To do – Find the word "that" in the listing; pull out each line holding it.

======== Given information ========

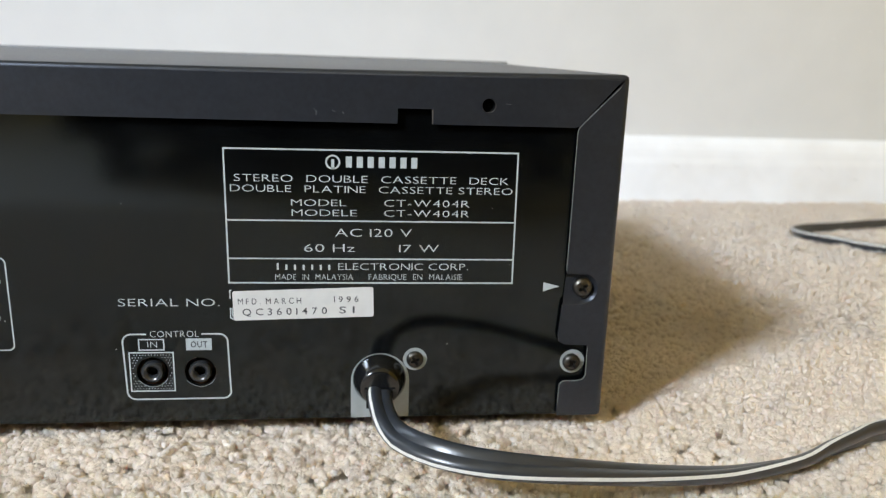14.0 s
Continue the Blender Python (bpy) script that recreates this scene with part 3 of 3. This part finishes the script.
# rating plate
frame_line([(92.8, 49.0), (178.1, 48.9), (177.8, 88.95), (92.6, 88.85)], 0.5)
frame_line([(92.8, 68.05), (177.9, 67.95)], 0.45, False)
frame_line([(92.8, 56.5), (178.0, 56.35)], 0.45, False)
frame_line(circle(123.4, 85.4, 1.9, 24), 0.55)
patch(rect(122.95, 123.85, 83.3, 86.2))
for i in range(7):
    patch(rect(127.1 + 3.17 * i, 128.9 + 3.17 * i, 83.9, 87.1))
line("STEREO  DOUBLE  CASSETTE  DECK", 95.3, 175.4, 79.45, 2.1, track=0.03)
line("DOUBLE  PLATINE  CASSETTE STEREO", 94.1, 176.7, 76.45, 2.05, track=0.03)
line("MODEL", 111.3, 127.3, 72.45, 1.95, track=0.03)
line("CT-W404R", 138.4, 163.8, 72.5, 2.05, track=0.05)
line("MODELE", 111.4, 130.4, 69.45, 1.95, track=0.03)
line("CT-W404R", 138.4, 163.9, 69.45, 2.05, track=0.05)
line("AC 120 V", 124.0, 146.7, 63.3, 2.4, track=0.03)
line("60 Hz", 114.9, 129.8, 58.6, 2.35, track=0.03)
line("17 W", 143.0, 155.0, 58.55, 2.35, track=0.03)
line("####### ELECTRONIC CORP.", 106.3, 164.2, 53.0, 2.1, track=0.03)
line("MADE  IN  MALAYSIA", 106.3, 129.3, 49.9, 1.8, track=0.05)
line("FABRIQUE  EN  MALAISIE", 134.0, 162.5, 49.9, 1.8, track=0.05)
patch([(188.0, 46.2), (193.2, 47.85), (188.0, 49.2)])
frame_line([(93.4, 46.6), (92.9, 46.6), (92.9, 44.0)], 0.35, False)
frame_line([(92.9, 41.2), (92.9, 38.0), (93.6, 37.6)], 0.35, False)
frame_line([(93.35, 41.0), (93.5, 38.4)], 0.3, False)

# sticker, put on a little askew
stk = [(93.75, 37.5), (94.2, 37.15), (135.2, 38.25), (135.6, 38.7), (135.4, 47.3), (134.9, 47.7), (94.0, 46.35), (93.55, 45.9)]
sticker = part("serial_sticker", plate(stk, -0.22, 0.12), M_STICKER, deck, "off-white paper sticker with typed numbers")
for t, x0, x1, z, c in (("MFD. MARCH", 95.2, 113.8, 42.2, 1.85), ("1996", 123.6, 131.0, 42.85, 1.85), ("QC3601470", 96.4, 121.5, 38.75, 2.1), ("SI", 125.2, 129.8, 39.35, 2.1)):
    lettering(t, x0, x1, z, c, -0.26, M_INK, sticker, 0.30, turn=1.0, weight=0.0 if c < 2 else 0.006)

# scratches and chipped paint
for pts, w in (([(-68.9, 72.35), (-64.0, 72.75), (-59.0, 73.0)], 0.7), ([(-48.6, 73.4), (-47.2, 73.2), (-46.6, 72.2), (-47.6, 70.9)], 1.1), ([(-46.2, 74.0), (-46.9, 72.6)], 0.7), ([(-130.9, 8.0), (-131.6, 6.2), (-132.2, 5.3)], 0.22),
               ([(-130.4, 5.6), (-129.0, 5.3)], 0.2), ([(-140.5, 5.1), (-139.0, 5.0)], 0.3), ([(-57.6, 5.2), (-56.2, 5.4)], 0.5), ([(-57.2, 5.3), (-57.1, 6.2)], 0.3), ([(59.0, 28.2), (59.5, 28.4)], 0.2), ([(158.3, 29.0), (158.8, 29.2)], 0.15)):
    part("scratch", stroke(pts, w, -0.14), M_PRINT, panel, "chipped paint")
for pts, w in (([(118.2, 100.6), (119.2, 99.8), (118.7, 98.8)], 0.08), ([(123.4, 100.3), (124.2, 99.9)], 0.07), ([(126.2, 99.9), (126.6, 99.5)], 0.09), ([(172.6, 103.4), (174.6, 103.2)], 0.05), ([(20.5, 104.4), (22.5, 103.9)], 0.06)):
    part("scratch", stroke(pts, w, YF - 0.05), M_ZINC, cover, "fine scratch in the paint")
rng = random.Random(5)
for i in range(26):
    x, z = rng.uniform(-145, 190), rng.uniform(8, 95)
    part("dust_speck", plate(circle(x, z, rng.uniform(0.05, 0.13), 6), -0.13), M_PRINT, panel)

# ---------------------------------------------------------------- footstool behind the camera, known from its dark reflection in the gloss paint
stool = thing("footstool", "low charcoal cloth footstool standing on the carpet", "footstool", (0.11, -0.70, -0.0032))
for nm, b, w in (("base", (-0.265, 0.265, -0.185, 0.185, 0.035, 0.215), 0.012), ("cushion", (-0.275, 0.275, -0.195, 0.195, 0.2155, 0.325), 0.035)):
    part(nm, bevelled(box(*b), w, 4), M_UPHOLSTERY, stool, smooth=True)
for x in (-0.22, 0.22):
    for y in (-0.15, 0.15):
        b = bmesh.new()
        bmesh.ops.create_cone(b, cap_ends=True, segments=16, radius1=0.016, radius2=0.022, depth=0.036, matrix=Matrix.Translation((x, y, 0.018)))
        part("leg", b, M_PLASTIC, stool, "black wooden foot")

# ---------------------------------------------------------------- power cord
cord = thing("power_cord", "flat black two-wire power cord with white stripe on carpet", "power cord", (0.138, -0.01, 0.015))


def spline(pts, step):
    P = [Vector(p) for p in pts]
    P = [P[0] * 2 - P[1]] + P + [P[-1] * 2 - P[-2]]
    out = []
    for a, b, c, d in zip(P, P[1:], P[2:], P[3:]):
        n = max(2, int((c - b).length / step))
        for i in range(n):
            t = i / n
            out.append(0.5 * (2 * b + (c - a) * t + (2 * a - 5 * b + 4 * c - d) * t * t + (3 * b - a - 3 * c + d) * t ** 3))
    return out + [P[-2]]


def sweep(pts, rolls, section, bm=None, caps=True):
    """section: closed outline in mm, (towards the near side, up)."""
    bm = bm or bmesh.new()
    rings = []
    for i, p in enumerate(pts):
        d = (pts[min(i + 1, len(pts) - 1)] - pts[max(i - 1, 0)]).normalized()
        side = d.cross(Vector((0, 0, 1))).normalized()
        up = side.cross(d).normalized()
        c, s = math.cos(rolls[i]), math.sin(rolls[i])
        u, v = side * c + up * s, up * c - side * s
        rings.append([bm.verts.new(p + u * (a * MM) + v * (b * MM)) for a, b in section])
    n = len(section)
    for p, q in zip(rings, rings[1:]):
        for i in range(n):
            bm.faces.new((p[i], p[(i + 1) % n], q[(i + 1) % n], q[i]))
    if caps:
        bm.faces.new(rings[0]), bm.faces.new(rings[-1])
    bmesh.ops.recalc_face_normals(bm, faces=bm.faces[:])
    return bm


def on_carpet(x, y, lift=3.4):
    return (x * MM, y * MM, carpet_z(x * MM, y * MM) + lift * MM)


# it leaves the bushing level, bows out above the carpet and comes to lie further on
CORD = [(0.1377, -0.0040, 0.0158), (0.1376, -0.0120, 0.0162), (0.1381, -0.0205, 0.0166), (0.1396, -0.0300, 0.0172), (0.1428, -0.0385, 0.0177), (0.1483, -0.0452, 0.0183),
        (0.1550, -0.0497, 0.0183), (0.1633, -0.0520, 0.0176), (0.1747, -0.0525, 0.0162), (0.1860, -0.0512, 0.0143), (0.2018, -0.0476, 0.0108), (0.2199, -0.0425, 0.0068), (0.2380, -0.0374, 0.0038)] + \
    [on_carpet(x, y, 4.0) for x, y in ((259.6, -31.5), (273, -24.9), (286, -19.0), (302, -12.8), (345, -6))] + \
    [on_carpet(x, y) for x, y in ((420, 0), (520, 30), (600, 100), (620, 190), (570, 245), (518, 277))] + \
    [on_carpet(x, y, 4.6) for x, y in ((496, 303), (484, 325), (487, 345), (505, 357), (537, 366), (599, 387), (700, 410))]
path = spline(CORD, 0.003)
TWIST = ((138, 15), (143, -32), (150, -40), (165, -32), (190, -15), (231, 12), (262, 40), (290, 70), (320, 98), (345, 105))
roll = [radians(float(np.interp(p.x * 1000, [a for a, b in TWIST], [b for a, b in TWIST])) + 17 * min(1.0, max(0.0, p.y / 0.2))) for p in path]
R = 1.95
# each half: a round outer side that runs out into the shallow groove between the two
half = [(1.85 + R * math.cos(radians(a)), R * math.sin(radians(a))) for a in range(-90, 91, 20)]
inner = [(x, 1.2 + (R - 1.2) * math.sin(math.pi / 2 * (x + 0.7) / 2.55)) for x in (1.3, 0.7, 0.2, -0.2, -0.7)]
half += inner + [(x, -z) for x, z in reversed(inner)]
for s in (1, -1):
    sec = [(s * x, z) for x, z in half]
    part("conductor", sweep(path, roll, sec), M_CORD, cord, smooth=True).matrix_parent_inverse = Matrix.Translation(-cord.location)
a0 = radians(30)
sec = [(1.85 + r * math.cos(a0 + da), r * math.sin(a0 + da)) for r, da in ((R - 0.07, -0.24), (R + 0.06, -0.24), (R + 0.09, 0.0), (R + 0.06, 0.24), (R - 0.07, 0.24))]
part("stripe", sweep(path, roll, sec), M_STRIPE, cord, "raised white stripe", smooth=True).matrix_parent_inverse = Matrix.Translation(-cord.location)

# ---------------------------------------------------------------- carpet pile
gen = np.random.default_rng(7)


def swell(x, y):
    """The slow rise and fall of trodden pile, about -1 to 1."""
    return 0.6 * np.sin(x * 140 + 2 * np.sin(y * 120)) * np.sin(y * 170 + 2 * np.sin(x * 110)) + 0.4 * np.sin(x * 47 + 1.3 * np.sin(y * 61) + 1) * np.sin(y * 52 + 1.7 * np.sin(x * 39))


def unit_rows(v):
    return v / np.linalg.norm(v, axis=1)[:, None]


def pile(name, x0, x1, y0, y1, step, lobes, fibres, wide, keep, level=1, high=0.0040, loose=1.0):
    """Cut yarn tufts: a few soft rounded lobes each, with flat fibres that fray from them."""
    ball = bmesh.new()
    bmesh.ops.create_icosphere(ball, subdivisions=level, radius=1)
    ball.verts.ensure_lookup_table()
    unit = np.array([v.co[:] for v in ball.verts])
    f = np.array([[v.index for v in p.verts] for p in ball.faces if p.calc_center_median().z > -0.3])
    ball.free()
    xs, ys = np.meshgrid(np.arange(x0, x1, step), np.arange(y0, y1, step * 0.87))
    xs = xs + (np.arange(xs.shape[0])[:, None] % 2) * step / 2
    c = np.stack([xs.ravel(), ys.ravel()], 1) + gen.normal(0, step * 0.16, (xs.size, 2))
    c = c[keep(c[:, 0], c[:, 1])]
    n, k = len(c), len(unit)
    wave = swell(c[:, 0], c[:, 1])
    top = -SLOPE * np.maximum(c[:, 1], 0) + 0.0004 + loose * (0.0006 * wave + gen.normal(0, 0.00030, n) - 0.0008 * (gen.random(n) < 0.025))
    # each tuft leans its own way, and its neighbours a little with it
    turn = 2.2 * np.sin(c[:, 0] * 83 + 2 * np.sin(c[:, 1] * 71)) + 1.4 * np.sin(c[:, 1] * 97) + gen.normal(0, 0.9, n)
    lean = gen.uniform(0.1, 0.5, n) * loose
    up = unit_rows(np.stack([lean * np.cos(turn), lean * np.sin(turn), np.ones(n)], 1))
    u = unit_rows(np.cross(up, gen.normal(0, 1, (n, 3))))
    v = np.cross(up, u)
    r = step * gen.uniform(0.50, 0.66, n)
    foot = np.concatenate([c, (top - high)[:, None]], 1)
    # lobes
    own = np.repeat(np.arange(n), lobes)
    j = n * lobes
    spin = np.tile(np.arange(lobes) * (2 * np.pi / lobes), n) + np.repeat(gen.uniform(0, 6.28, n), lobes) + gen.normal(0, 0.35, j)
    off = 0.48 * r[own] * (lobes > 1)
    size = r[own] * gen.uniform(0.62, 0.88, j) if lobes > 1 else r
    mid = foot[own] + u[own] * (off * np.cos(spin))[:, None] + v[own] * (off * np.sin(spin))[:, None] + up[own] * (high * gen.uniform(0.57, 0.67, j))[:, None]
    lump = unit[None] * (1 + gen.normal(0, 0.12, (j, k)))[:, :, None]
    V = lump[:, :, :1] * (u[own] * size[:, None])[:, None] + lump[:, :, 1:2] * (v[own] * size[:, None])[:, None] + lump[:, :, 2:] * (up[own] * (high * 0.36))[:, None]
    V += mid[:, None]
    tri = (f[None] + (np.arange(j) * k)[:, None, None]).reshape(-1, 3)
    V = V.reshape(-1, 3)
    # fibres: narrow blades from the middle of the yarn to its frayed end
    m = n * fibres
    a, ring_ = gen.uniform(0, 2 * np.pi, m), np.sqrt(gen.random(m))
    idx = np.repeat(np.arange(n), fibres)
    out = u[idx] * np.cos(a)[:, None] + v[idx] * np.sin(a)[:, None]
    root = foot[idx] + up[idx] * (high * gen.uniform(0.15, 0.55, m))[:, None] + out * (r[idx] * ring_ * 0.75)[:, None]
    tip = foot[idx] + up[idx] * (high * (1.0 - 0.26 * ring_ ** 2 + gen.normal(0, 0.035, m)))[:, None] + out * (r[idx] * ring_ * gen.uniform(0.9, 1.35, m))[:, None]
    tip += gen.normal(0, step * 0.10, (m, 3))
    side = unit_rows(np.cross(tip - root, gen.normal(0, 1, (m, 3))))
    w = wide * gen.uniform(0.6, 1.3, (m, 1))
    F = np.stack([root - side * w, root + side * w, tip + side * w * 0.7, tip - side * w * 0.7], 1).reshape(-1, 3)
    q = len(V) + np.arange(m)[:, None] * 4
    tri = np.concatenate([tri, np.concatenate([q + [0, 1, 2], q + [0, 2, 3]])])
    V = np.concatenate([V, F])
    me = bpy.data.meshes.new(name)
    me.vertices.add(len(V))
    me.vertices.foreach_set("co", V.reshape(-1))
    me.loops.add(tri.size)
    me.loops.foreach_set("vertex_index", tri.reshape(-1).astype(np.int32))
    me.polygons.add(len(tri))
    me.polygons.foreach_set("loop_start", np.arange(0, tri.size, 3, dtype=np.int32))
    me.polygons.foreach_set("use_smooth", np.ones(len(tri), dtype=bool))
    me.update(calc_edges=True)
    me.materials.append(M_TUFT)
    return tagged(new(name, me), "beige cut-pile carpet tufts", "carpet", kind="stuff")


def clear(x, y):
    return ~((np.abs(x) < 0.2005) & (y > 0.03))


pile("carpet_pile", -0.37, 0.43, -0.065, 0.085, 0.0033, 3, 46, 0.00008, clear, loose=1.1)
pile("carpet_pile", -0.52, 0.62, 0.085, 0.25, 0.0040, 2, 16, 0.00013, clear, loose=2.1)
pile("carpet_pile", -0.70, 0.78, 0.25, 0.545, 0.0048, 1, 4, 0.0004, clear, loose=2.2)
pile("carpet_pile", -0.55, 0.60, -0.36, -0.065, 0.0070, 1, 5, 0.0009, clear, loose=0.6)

========

Result for this task –
Continue the Blender Python (bpy) script that recreates this scene with part 3 of 3. This part finishes the script.
# each half: a round outer side that runs out into the shallow groove between the two
    """Cut yarn tufts: a few soft rounded lobes each, with flat fibres that fray from them."""